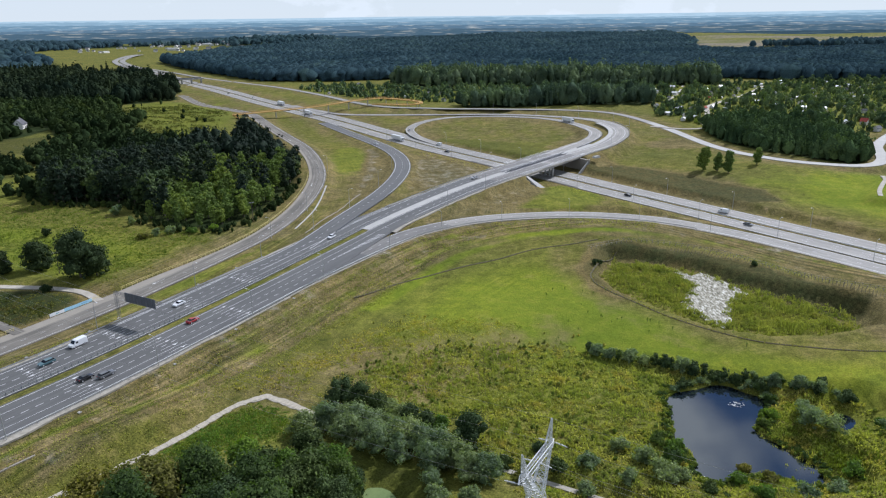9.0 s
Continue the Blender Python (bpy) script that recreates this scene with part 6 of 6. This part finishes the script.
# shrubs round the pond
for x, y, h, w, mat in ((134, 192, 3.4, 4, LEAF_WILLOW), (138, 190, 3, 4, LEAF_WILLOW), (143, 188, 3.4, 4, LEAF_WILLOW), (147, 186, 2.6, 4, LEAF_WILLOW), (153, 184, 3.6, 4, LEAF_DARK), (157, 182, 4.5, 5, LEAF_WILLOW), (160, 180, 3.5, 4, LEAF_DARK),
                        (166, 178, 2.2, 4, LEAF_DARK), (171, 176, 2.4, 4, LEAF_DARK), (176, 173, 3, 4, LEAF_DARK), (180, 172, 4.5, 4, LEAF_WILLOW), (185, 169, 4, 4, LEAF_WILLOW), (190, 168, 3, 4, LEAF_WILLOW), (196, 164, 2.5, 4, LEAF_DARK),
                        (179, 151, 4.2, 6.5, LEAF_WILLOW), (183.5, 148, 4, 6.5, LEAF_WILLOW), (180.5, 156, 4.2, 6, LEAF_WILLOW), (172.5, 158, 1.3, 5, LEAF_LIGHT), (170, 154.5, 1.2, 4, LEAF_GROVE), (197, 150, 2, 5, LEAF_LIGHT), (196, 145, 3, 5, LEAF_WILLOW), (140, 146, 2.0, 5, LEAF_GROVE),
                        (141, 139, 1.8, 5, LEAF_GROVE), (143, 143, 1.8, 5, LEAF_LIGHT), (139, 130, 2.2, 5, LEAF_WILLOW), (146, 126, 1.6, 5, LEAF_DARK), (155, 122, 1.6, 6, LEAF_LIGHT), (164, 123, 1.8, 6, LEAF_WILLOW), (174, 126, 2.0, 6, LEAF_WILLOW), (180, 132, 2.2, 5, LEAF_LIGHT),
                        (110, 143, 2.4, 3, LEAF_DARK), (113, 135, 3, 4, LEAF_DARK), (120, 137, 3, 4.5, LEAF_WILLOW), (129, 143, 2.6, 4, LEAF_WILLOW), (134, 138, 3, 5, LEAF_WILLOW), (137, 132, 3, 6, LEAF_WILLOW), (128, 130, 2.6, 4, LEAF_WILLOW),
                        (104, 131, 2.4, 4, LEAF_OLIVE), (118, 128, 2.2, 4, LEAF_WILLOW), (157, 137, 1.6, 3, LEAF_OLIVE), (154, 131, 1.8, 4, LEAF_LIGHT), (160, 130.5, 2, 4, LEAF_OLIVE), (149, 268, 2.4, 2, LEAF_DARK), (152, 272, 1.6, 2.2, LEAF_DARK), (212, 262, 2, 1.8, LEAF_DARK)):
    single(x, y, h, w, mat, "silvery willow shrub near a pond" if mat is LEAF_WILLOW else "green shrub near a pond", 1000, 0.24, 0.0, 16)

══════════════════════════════

=== WRITTEN TASK ===
Repeat the data exactly, excluding the pictures.

=== SOLUTION ===
9.0 s
Continue the Blender Python (bpy) script that recreates this scene with part 6 of 6. This part finishes the script.
# shrubs round the pond
for x, y, h, w, mat in ((134, 192, 3.4, 4, LEAF_WILLOW), (138, 190, 3, 4, LEAF_WILLOW), (143, 188, 3.4, 4, LEAF_WILLOW), (147, 186, 2.6, 4, LEAF_WILLOW), (153, 184, 3.6, 4, LEAF_DARK), (157, 182, 4.5, 5, LEAF_WILLOW), (160, 180, 3.5, 4, LEAF_DARK),
                        (166, 178, 2.2, 4, LEAF_DARK), (171, 176, 2.4, 4, LEAF_DARK), (176, 173, 3, 4, LEAF_DARK), (180, 172, 4.5, 4, LEAF_WILLOW), (185, 169, 4, 4, LEAF_WILLOW), (190, 168, 3, 4, LEAF_WILLOW), (196, 164, 2.5, 4, LEAF_DARK),
                        (179, 151, 4.2, 6.5, LEAF_WILLOW), (183.5, 148, 4, 6.5, LEAF_WILLOW), (180.5, 156, 4.2, 6, LEAF_WILLOW), (172.5, 158, 1.3, 5, LEAF_LIGHT), (170, 154.5, 1.2, 4, LEAF_GROVE), (197, 150, 2, 5, LEAF_LIGHT), (196, 145, 3, 5, LEAF_WILLOW), (140, 146, 2.0, 5, LEAF_GROVE),
                        (141, 139, 1.8, 5, LEAF_GROVE), (143, 143, 1.8, 5, LEAF_LIGHT), (139, 130, 2.2, 5, LEAF_WILLOW), (146, 126, 1.6, 5, LEAF_DARK), (155, 122, 1.6, 6, LEAF_LIGHT), (164, 123, 1.8, 6, LEAF_WILLOW), (174, 126, 2.0, 6, LEAF_WILLOW), (180, 132, 2.2, 5, LEAF_LIGHT),
                        (110, 143, 2.4, 3, LEAF_DARK), (113, 135, 3, 4, LEAF_DARK), (120, 137, 3, 4.5, LEAF_WILLOW), (129, 143, 2.6, 4, LEAF_WILLOW), (134, 138, 3, 5, LEAF_WILLOW), (137, 132, 3, 6, LEAF_WILLOW), (128, 130, 2.6, 4, LEAF_WILLOW),
                        (104, 131, 2.4, 4, LEAF_OLIVE), (118, 128, 2.2, 4, LEAF_WILLOW), (157, 137, 1.6, 3, LEAF_OLIVE), (154, 131, 1.8, 4, LEAF_LIGHT), (160, 130.5, 2, 4, LEAF_OLIVE), (149, 268, 2.4, 2, LEAF_DARK), (152, 272, 1.6, 2.2, LEAF_DARK), (212, 262, 2, 1.8, LEAF_DARK)):
    single(x, y, h, w, mat, "silvery willow shrub near a pond" if mat is LEAF_WILLOW else "green shrub near a pond", 1000, 0.24, 0.0, 16)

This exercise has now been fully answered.